For instance, let's say your current bottleneck is shoving enough network packets through. It's about 7% slower than whatever your next bottleneck is. If you can find ten different ways to cut your network traffic by 5% each, then they should combine to give you... about 7% speedup. Because now the problem is the next bottleneck, and it really doesn't matter how fast or small your network packets are. Next!

If this sounds simple, I recommend using the phrase "Operations Theory" to describe it and mentioning that it comes from Eliyahu Goldratt's 1984 book "The Goal" (which it does.) Doesn't it sound fancier now?

It's also not quite this simple, as a skilled profiler can tell you. If you speed up an already-fast part of the program, it won't usually give you zero speedup. It'll usually just give you a very small one. That's one of the weird ways two small optimizations can add up to a big one - a big optimization to something that's not currently your bottleneck may turn into a really important optimization... If the bottleneck changes.

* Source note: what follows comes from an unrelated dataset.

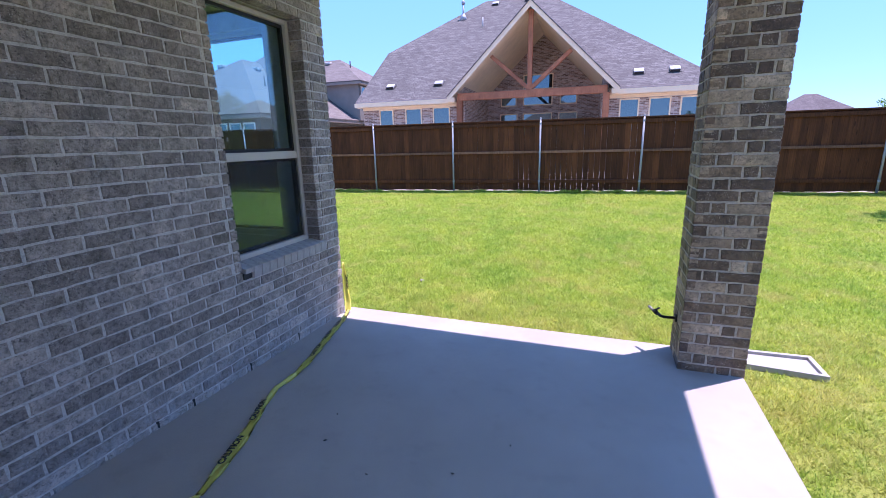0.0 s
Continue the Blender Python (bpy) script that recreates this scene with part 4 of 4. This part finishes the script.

By the way - this is also why you should be careful adding up several small optimizations that work well right now. If they're currently giving good speedups, it's probably because they're related to your current bottleneck. Which means when that bottleneck is solved, they'll all turn into tiny (or zero) speedups.

So the Conclusion Is... It's Complicated

This is why it's hard to predict what five different 5% speedups add up to. How much do they overlap? Are they in bottlenecks in your program? If one of them changes the bottleneck, would one of the other speedups suddenly matter more?

I solve this by measuring with a big end-to-end performance test. That's inconvenient, but it changes "it's complicated" to "it's slow and takes a bunch of computer time."

But when people suggest just taking all the known speedups and putting them together, keep in mind that that can be complicated. If you're adding speedups into the core language, great! That means they're constantly tested together. If you're talking about rarely-used tuning knobs, those get complicated fast when you combine them.